The company also said its earnings improved in the first quarter, providing an encouraging sign that the restructuring effort has started to pay off, and lending weight to suggestions that the embattled European chemicals industry may see some form of recovery in 2004.
The independent structure - which for the time being only applies internally - leaves Bayer with the pharmaceuticals unit, which includes its nutrition activities, as well as its materials science and agrochemical operations, and is designed to improve competitiveness by simplifying what had been regarded in some quarters as an unwieldy corporate structure.
Lanxess is scheduled to be listed on the stock exchange at the beginning of 2005, and the decision as to whether this will take place via an initial public offering (IPO) or a spin-off will be taken over the coming weeks. Until the stock market flotation, it will continue to operate under the umbrella of the Bayer holding company.

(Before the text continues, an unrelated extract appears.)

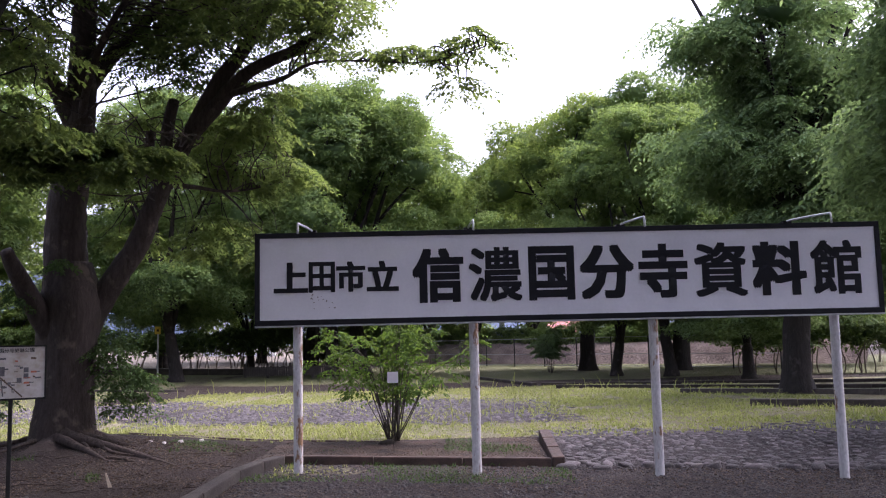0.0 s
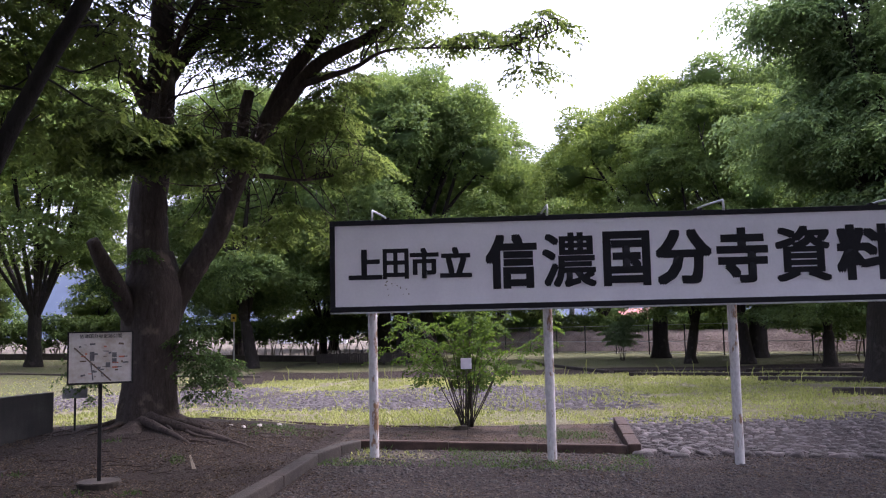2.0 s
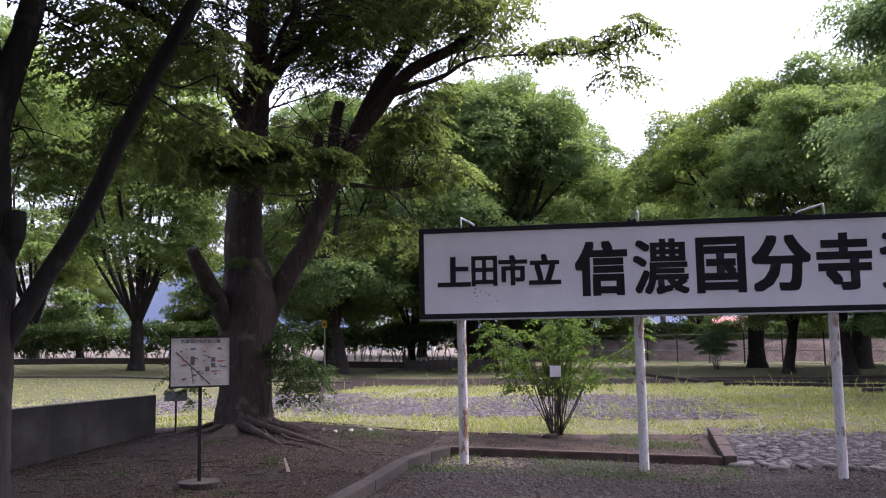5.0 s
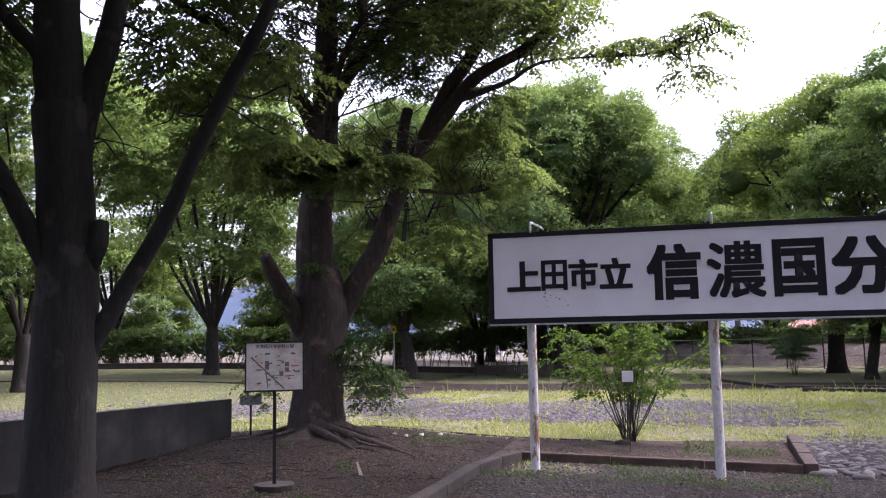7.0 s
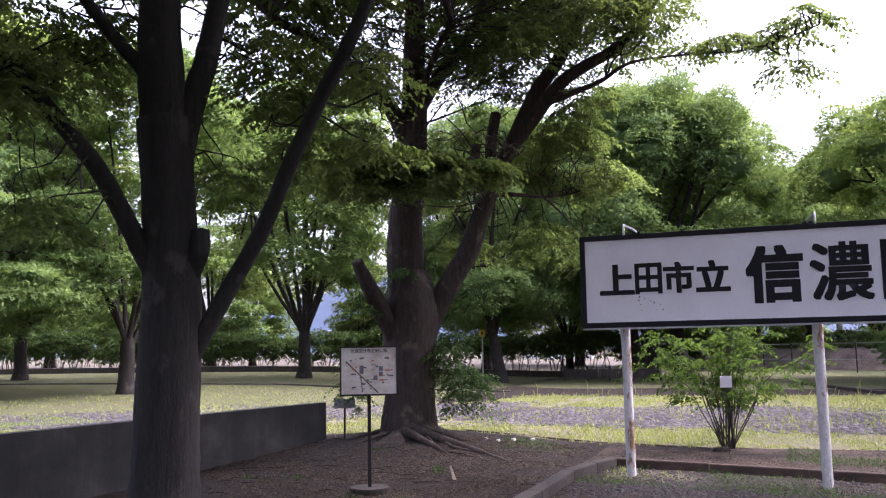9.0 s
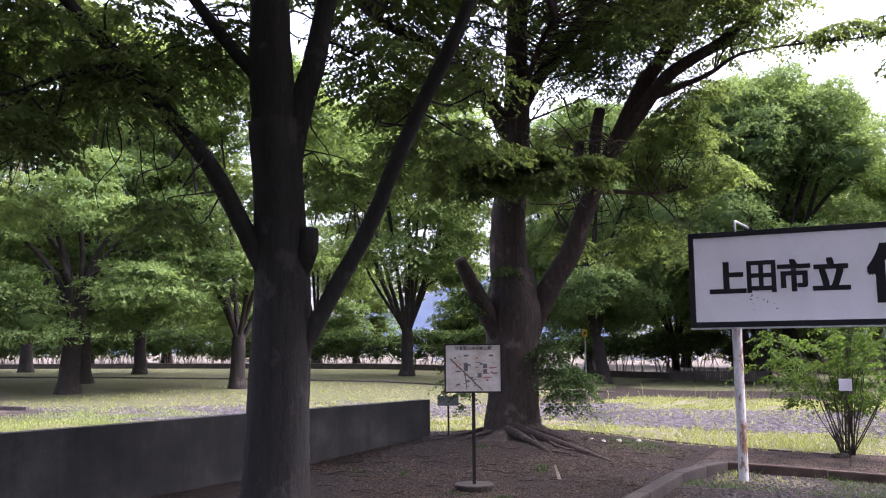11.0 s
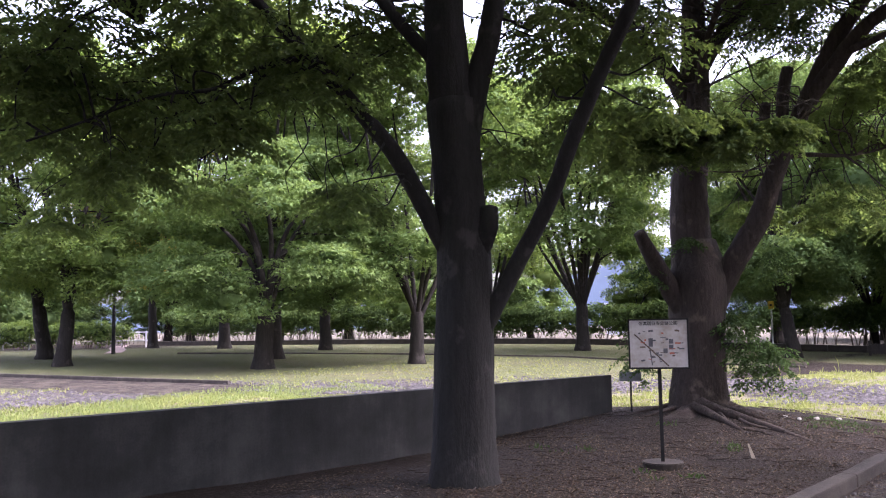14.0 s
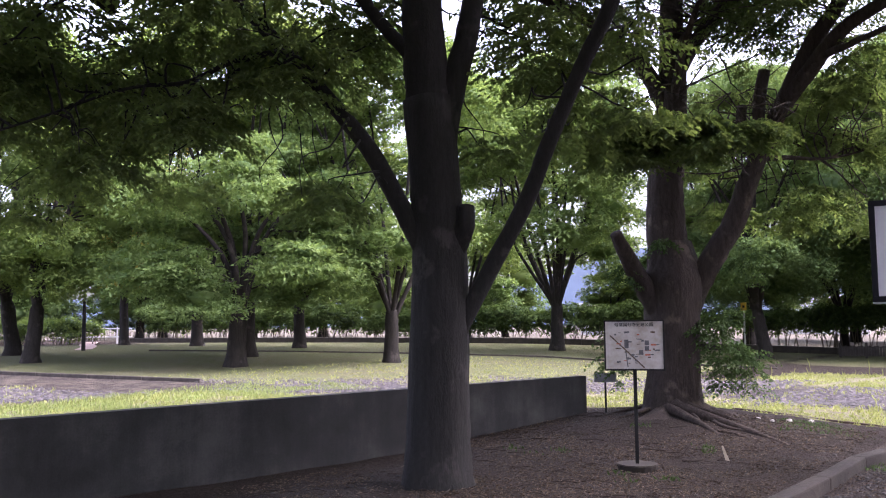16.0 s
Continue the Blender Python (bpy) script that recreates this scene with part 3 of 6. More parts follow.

With sales of around €6 billion and around 20,000 employees, of whom some 11,000 are in Germany, Lanxess ranks among the leading chemicals companies in Europe, a sector that has been hit hard of late by rising raw material and energy prices, softening demand and the high value of the euro.
Lanxess is also affected by the prevailing operating climate, and experienced a 2.1 per cent decline in sales to €1.478 billion in the first quarter of this year, although it reported a 5.4 per cent improvement in earnings before interest, taxes depreciation and amortisation (EBITDA) to €136 million. Compared with the same period in 2003, EBIT grew by €58 million to €75 million.